Saved data entries:
## begin

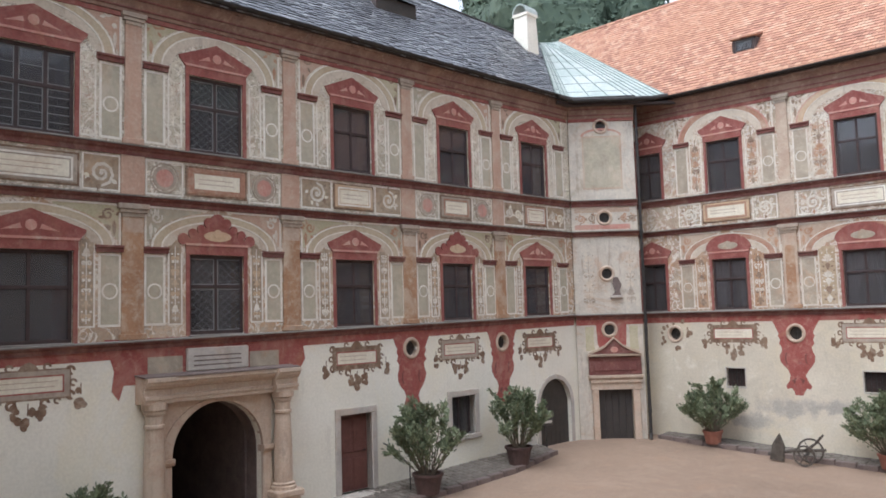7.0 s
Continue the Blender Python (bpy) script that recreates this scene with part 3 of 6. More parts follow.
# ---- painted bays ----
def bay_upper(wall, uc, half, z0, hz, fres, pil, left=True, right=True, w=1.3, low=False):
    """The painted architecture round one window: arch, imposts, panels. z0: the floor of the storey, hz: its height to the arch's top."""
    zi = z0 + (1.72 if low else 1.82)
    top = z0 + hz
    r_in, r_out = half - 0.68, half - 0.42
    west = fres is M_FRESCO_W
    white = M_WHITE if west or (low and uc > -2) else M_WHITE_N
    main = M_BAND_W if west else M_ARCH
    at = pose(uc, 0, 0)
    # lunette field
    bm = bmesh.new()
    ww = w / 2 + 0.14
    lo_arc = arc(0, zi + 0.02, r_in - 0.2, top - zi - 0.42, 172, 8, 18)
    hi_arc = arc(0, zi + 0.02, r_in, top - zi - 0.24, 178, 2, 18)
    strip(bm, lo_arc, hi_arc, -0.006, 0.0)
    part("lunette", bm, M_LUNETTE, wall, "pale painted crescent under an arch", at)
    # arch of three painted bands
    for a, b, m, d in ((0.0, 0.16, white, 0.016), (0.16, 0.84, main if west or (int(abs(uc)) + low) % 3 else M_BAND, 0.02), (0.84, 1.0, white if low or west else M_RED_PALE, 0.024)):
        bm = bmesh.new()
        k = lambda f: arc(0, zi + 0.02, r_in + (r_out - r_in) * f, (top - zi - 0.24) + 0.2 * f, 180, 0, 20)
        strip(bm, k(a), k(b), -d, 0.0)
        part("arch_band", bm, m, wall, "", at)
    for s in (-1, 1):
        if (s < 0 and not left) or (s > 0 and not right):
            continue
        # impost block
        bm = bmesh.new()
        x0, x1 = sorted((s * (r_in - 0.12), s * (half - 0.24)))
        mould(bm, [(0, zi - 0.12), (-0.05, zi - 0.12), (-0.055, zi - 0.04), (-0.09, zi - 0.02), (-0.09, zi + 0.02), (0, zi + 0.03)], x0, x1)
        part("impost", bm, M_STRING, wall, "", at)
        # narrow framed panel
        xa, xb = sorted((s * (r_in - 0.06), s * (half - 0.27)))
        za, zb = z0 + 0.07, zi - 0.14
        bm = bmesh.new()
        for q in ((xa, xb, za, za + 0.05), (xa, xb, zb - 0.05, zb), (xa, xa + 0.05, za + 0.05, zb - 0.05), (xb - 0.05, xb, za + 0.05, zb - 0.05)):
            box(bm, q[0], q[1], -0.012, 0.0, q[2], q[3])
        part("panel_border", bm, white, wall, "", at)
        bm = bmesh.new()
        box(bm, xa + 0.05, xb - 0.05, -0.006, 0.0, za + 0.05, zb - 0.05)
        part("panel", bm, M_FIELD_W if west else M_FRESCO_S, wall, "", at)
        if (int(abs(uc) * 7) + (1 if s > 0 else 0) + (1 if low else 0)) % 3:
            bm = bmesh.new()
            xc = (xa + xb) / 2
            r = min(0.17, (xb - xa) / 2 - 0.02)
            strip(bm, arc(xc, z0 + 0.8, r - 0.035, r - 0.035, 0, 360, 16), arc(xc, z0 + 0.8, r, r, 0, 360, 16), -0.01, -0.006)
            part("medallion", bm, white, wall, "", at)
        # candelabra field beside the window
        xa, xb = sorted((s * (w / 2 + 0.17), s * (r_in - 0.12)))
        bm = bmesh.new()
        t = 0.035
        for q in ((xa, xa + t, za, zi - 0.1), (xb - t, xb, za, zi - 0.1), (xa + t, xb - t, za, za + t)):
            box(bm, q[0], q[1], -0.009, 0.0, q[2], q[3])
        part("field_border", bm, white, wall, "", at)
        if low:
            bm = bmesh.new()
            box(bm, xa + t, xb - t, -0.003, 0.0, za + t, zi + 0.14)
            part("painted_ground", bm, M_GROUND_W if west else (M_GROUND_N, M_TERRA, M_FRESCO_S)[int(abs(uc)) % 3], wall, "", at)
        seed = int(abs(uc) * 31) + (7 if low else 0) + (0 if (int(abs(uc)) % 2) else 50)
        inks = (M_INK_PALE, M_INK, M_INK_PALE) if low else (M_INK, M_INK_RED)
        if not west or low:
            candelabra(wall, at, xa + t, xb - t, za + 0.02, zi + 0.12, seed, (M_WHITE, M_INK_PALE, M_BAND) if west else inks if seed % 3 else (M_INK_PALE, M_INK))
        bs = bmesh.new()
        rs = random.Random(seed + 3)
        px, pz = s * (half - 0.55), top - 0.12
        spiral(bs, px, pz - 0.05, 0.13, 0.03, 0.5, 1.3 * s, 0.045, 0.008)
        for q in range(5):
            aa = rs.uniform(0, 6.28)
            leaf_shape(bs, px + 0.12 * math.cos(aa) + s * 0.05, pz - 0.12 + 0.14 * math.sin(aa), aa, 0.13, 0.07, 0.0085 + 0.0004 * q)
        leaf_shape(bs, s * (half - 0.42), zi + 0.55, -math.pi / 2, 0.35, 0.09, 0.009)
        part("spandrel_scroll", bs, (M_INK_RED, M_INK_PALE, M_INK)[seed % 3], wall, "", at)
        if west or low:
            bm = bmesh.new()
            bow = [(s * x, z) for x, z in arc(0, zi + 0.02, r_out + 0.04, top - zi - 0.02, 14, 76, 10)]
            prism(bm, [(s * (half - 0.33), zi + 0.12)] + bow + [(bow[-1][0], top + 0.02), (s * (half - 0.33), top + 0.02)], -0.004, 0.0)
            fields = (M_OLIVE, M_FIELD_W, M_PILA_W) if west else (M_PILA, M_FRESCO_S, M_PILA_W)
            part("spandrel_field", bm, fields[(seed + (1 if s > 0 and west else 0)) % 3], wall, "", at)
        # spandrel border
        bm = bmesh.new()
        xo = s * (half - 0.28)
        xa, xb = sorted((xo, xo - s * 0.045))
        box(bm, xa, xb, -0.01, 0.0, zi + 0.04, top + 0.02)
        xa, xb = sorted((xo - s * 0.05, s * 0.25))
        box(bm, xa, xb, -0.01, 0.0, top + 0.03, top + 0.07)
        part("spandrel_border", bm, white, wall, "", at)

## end
## begin

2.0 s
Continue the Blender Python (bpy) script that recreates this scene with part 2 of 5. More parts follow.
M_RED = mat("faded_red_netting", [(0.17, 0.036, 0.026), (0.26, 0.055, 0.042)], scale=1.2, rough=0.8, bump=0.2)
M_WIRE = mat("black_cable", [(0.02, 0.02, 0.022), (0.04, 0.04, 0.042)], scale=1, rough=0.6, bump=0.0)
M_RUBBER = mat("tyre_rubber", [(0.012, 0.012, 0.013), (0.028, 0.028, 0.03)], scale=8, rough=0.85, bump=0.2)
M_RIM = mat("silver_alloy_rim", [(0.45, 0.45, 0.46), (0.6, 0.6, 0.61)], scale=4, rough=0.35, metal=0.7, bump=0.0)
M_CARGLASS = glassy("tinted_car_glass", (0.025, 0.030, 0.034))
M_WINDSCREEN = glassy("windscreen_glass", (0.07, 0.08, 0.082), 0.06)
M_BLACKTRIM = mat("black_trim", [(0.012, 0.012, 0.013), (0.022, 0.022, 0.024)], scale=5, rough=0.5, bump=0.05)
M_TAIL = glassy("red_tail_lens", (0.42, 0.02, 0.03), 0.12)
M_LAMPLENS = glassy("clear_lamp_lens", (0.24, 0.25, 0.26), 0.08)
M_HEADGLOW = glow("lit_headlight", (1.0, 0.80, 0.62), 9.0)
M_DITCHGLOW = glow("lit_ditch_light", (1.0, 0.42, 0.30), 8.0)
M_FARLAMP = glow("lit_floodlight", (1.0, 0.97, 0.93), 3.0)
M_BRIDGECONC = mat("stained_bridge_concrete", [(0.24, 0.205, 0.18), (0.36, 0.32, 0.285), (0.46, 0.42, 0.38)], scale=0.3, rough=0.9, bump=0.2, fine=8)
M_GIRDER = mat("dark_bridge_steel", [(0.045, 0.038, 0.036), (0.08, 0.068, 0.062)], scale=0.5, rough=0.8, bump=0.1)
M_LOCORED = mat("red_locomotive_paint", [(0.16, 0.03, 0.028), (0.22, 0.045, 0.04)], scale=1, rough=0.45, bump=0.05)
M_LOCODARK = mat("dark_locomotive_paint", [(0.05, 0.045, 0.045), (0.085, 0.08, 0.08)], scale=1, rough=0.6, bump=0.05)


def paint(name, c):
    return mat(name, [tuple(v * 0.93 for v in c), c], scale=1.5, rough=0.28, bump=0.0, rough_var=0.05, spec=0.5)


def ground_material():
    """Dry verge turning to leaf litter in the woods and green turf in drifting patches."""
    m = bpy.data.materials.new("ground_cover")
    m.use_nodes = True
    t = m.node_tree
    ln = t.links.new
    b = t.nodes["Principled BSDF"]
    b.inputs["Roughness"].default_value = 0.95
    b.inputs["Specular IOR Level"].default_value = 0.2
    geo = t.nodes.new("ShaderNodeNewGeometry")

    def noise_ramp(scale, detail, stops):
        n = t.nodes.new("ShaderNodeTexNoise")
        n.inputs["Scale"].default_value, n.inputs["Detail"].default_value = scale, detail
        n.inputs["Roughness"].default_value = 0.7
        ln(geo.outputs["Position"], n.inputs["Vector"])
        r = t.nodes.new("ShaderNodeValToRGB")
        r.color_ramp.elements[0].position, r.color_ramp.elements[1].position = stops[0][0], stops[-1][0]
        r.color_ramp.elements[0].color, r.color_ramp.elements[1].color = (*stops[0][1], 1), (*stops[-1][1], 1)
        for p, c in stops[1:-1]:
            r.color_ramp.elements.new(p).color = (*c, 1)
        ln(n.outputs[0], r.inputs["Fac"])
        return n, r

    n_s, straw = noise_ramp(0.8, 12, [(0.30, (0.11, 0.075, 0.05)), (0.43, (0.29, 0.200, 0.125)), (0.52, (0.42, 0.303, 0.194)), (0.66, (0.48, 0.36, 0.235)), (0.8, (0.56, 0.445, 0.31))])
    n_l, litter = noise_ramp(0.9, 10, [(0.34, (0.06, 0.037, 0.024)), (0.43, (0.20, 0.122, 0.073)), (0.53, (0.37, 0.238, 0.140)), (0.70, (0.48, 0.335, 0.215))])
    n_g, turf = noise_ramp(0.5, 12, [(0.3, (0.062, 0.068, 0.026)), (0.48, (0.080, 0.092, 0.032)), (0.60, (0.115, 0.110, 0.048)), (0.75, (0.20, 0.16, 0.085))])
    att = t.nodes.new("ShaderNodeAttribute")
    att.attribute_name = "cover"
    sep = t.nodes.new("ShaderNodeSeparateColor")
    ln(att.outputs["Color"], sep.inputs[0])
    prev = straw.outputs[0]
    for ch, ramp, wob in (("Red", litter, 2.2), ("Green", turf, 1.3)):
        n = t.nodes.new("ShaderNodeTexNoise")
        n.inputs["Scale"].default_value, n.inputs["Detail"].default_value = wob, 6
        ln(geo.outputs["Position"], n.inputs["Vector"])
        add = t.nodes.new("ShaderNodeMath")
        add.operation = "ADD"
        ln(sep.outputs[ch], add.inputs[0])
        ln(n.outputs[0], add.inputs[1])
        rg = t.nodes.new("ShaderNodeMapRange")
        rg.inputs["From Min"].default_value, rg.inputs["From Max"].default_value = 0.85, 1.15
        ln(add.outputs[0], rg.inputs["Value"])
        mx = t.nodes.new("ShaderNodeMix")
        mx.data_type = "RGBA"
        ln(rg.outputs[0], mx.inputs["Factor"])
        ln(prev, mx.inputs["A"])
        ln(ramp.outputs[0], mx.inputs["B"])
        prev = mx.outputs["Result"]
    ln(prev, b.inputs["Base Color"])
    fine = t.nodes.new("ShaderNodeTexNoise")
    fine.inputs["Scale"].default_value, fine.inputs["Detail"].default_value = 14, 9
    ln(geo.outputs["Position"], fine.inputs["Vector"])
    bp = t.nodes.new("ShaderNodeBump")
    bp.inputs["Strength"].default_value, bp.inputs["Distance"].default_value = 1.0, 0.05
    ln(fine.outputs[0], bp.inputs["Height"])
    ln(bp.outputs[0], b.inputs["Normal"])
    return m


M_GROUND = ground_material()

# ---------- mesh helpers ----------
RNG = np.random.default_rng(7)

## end
## begin

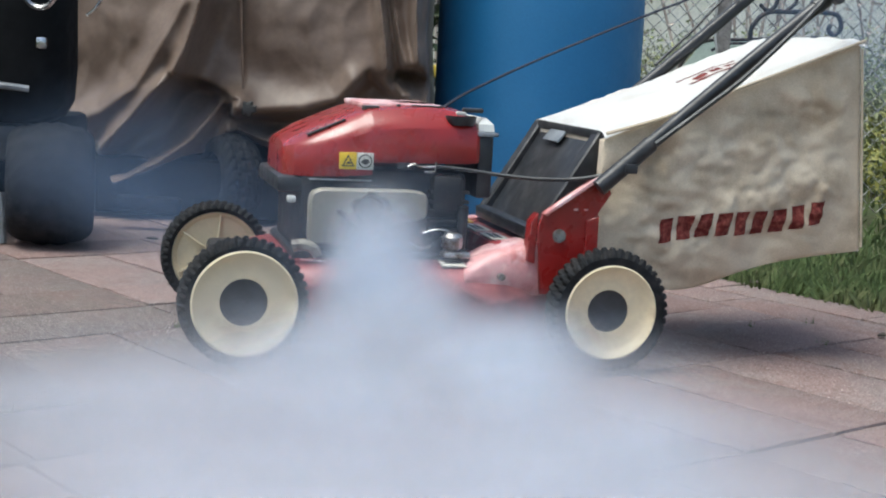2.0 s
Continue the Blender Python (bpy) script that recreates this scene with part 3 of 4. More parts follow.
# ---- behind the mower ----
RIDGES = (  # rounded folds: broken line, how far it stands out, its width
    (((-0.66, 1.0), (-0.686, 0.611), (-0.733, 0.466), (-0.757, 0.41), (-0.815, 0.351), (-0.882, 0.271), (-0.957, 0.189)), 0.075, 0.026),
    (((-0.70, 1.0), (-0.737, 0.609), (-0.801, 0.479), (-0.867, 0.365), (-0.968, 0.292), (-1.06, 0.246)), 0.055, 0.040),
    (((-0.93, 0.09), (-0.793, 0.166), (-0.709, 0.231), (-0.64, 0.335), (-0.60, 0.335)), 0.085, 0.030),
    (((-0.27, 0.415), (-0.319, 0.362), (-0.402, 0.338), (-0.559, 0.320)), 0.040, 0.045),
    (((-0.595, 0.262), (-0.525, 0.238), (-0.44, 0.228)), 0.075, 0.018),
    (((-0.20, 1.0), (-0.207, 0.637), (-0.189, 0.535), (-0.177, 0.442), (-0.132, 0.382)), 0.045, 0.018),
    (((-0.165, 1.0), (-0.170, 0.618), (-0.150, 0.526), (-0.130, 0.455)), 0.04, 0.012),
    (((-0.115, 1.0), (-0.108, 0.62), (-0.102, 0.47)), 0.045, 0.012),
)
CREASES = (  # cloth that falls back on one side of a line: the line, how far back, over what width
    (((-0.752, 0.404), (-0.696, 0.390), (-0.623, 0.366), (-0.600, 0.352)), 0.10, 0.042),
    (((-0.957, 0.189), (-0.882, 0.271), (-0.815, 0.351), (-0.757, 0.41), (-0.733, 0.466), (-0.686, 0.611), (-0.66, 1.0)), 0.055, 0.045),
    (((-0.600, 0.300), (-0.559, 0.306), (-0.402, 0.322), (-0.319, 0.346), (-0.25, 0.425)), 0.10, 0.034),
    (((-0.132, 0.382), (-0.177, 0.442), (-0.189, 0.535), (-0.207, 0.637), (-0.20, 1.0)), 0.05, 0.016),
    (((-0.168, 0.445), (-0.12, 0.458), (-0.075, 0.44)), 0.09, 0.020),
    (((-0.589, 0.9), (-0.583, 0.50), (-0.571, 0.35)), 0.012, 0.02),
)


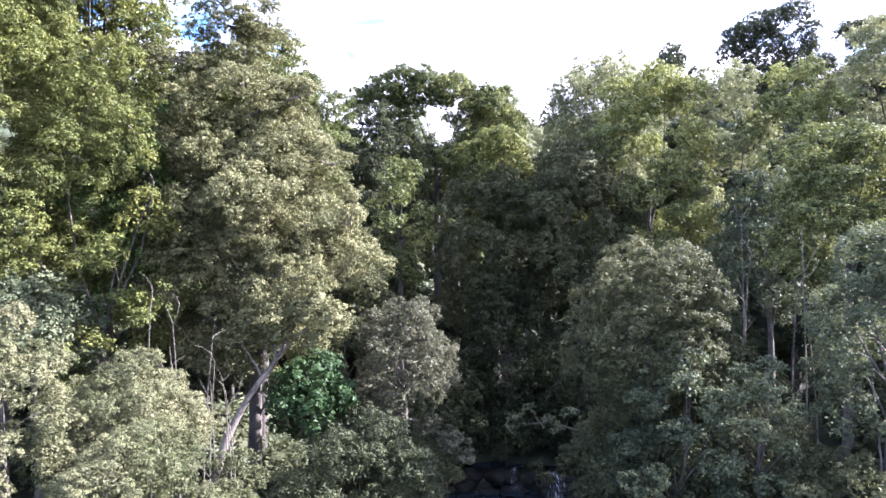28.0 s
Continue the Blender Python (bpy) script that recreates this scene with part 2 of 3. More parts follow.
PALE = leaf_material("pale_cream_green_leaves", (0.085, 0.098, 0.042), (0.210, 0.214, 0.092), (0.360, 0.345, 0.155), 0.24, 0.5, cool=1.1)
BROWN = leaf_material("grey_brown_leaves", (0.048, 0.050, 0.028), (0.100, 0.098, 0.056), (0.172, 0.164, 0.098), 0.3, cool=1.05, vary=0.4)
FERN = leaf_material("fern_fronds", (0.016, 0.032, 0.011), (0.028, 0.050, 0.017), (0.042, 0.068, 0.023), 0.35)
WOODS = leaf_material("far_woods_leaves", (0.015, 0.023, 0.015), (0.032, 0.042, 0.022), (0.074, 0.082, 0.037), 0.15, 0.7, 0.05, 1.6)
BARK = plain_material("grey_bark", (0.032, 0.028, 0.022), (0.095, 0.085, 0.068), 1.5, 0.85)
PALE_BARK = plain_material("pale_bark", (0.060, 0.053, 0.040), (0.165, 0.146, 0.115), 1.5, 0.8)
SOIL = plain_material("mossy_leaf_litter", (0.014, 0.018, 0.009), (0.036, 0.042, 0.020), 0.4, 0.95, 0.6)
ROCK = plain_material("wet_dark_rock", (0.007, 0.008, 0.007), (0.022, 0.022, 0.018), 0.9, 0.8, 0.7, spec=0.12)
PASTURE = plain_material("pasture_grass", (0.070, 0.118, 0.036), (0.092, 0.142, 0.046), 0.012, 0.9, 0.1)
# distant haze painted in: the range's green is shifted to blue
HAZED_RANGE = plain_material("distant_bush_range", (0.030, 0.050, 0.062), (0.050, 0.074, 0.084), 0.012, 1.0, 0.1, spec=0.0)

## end

-- Objective --
Select all lines with the word "that" from the entries above.

-- Exercise solution --
Continue the Blender Python (bpy) script that recreates this scene with part 3 of 6. More parts follow.
Continue the Blender Python (bpy) script that recreates this scene with part 2 of 5. More parts follow.
Continue the Blender Python (bpy) script that recreates this scene with part 3 of 4. More parts follow.
CREASES = (  # cloth that falls back on one side of a line: the line, how far back, over what width
Continue the Blender Python (bpy) script that recreates this scene with part 2 of 3. More parts follow.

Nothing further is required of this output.